_Your instructions_.
In the listing below, find the line that contains "scene.collection.objects.link(made[o])" and the line that contains "scene.view_settings.keyframe_insert(path, frame=frame(t))". Quote both and every line between them, exactly, and nothing more.

_Provided data_.
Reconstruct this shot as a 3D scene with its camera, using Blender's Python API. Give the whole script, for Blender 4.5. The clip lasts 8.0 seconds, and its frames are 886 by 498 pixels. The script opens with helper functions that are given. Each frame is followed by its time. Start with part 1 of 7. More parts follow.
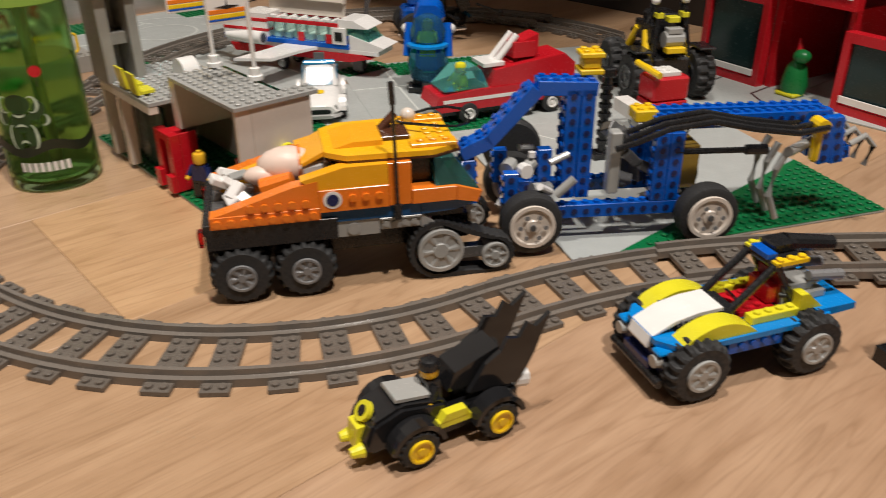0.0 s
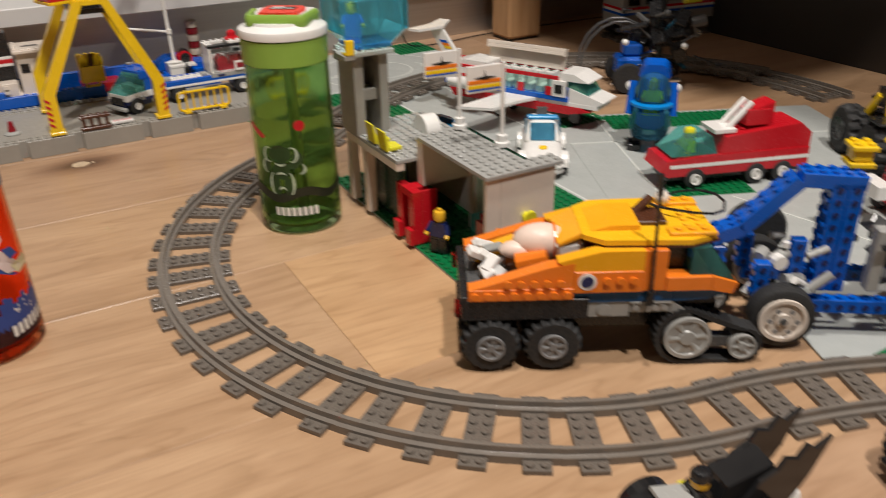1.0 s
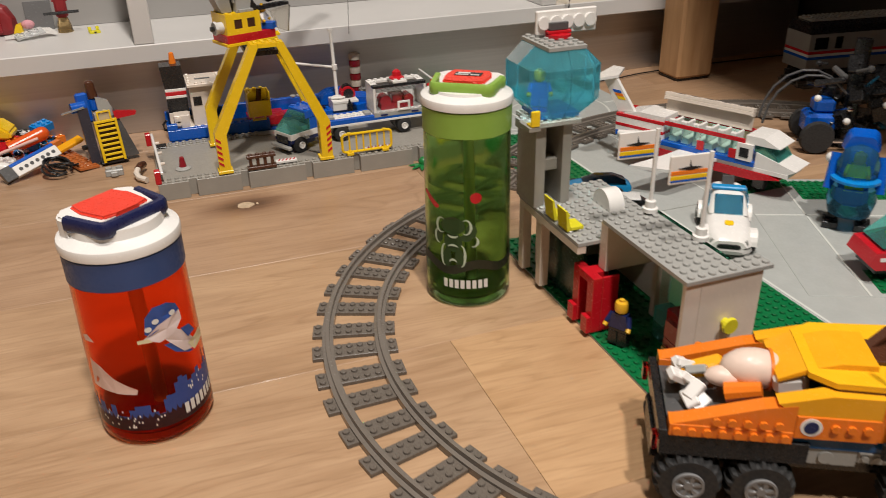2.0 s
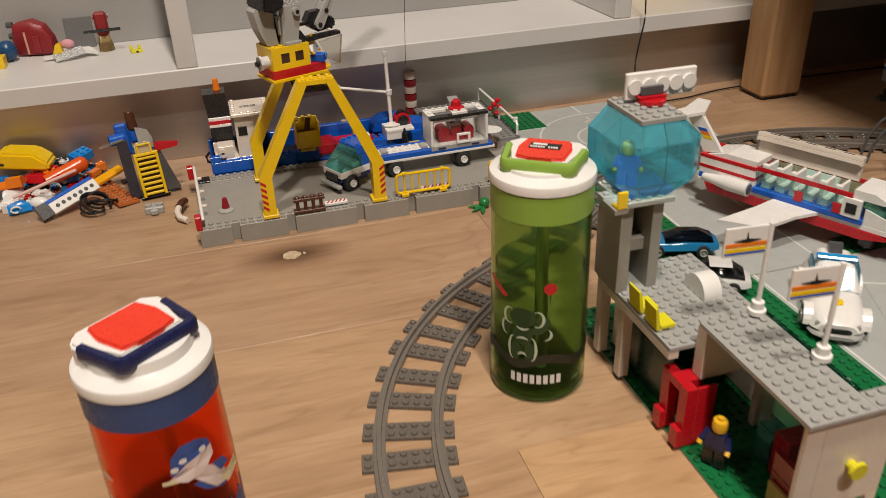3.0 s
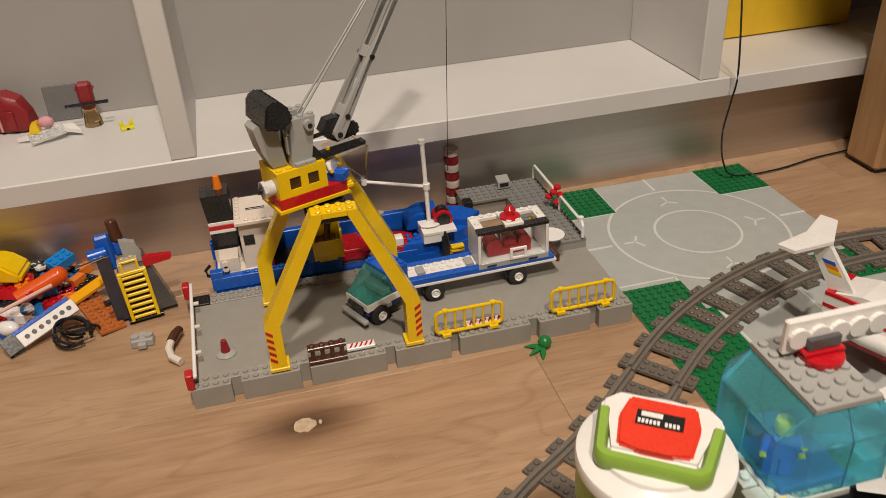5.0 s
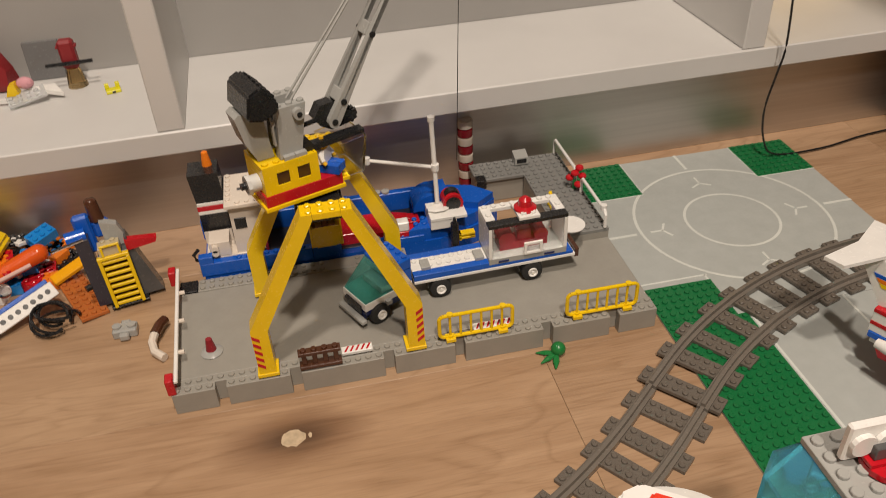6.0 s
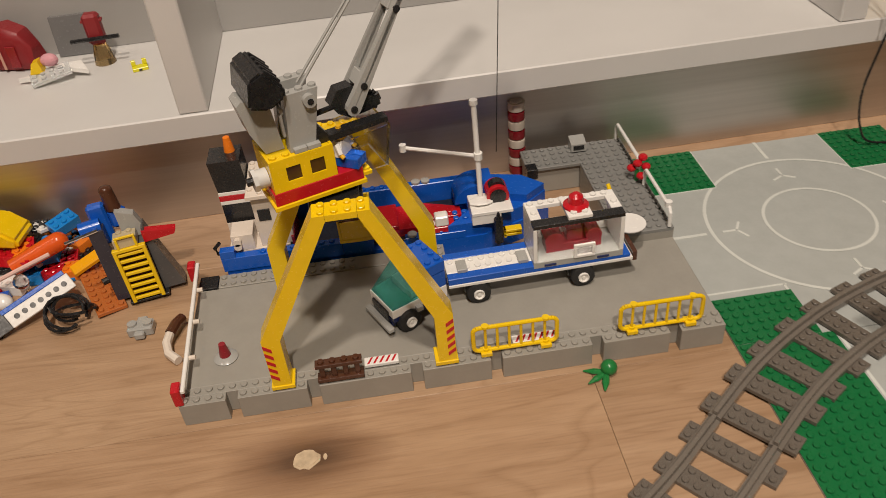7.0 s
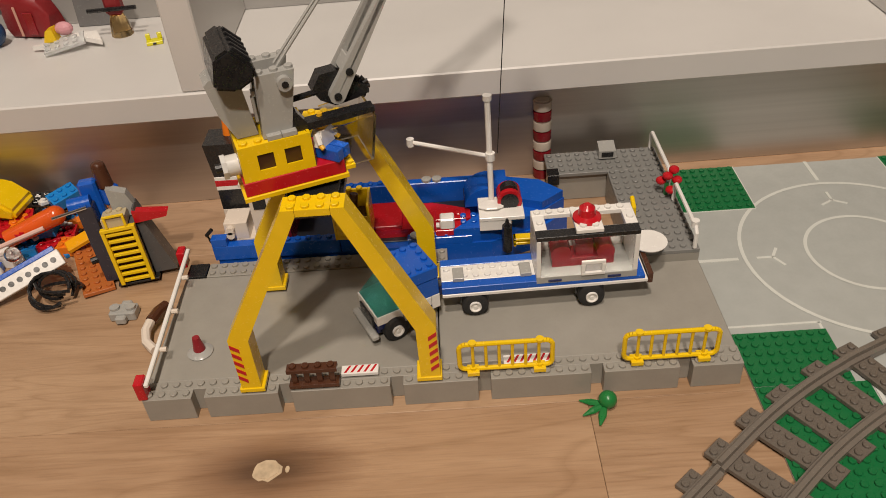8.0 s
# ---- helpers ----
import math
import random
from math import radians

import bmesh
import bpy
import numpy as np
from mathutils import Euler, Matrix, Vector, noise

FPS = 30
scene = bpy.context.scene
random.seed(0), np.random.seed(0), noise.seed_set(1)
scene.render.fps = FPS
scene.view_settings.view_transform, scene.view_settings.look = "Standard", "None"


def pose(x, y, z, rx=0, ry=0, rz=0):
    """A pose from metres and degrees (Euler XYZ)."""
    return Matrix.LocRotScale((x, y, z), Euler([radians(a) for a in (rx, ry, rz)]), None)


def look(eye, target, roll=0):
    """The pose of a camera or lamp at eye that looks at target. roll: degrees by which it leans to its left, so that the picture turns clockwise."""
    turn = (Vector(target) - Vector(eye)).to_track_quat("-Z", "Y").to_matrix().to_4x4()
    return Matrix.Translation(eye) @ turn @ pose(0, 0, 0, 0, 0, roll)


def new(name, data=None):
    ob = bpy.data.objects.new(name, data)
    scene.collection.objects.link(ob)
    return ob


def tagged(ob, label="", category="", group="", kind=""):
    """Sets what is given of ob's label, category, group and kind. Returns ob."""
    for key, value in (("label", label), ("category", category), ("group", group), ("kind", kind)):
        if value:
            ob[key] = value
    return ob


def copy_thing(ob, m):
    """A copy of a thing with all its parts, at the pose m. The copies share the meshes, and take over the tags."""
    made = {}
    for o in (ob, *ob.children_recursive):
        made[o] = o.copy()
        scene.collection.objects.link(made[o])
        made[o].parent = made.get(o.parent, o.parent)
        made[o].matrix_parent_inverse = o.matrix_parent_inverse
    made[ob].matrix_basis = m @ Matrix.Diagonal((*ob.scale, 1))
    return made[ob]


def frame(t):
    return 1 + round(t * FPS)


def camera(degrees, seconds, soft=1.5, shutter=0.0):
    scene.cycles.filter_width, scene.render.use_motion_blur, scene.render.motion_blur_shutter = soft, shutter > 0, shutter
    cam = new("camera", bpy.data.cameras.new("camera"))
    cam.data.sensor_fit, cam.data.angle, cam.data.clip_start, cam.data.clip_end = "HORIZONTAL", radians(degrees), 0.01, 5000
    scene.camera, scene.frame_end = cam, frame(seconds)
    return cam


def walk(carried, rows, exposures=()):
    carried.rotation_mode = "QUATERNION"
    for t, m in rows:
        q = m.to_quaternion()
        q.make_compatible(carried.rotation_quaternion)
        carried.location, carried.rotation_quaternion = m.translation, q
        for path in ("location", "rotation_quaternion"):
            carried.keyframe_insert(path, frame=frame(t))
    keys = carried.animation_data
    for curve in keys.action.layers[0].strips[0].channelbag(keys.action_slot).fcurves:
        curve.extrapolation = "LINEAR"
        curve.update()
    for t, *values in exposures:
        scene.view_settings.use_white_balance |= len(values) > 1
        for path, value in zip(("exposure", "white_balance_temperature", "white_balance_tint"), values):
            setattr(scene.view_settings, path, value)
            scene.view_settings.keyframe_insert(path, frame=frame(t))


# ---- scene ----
cam = camera(57.9, 8.0, soft=0.75, shutter=0.4)
PATH = [
    (0.0, (0.076, -0.978, 0.264), (1.227, 0.352, -0.688), -0.4),
    (0.5, (0.048, -0.964, 0.281), (1.071, 0.470, -0.666), -0.7),
    (1.0, (0.030, -0.933, 0.304), (0.893, 0.621, -0.612), -1.1),
    (1.5, (0.016, -0.888, 0.325), (0.710, 0.756, -0.578), -1.0),
    (1.7, (0.017, -0.876, 0.333), (0.664, 0.787, -0.570), -1.3),
    (2.8, (0.031, -0.776, 0.371), (0.531, 0.913, -0.576), -1.5),
    (3.0, (0.042, -0.750, 0.382), (0.513, 0.936, -0.586), -2.2),
    (3.5, (0.050, -0.664, 0.392), (0.496, 1.010, -0.608), -2.4),
    (4.0, (0.057, -0.601, 0.410), (0.465, 1.088, -0.580), -1.8),
    (4.5, (0.070, -0.567, 0.425), (0.456, 1.119, -0.579), -2.1),
    (4.7, (0.081, -0.555, 0.430), (0.471, 1.125, -0.583), -3.0),
    (5.8, (0.119, -0.459, 0.454), (0.443, 1.147, -0.694), -3.2),
    (6.0, (0.126, -0.451, 0.448), (0.422, 1.137, -0.731), -3.0),
    (6.5, (0.147, -0.427, 0.436), (0.360, 1.138, -0.791), -4.5),
    (7.0, (0.164, -0.387, 0.423), (0.271, 1.189, -0.804), -5.8),
    (7.5, (0.197, -0.358, 0.401), (0.188, 1.209, -0.842), -5.2),
    (8.0, (0.211, -0.350, 0.397), (0.165, 1.230, -0.827), -4.9),
]
walk(cam, [(t, look(e, g, r)) for t, e, g, r in PATH], ((0.0, -0.01, 6050, 9), (1.7, -0.01, 6050, 9), (2.8, -0.16, 6400, 10), (6.0, -0.20, 6700, 11), (8.0, -0.20, 6700, 11)))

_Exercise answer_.
        scene.collection.objects.link(made[o])
        made[o].parent = made.get(o.parent, o.parent)
        made[o].matrix_parent_inverse = o.matrix_parent_inverse
    made[ob].matrix_basis = m @ Matrix.Diagonal((*ob.scale, 1))
    return made[ob]


def frame(t):
    return 1 + round(t * FPS)


def camera(degrees, seconds, soft=1.5, shutter=0.0):
    scene.cycles.filter_width, scene.render.use_motion_blur, scene.render.motion_blur_shutter = soft, shutter > 0, shutter
    cam = new("camera", bpy.data.cameras.new("camera"))
    cam.data.sensor_fit, cam.data.angle, cam.data.clip_start, cam.data.clip_end = "HORIZONTAL", radians(degrees), 0.01, 5000
    scene.camera, scene.frame_end = cam, frame(seconds)
    return cam


def walk(carried, rows, exposures=()):
    carried.rotation_mode = "QUATERNION"
    for t, m in rows:
        q = m.to_quaternion()
        q.make_compatible(carried.rotation_quaternion)
        carried.location, carried.rotation_quaternion = m.translation, q
        for path in ("location", "rotation_quaternion"):
            carried.keyframe_insert(path, frame=frame(t))
    keys = carried.animation_data
    for curve in keys.action.layers[0].strips[0].channelbag(keys.action_slot).fcurves:
        curve.extrapolation = "LINEAR"
        curve.update()
    for t, *values in exposures:
        scene.view_settings.use_white_balance |= len(values) > 1
        for path, value in zip(("exposure", "white_balance_temperature", "white_balance_tint"), values):
            setattr(scene.view_settings, path, value)
            scene.view_settings.keyframe_insert(path, frame=frame(t))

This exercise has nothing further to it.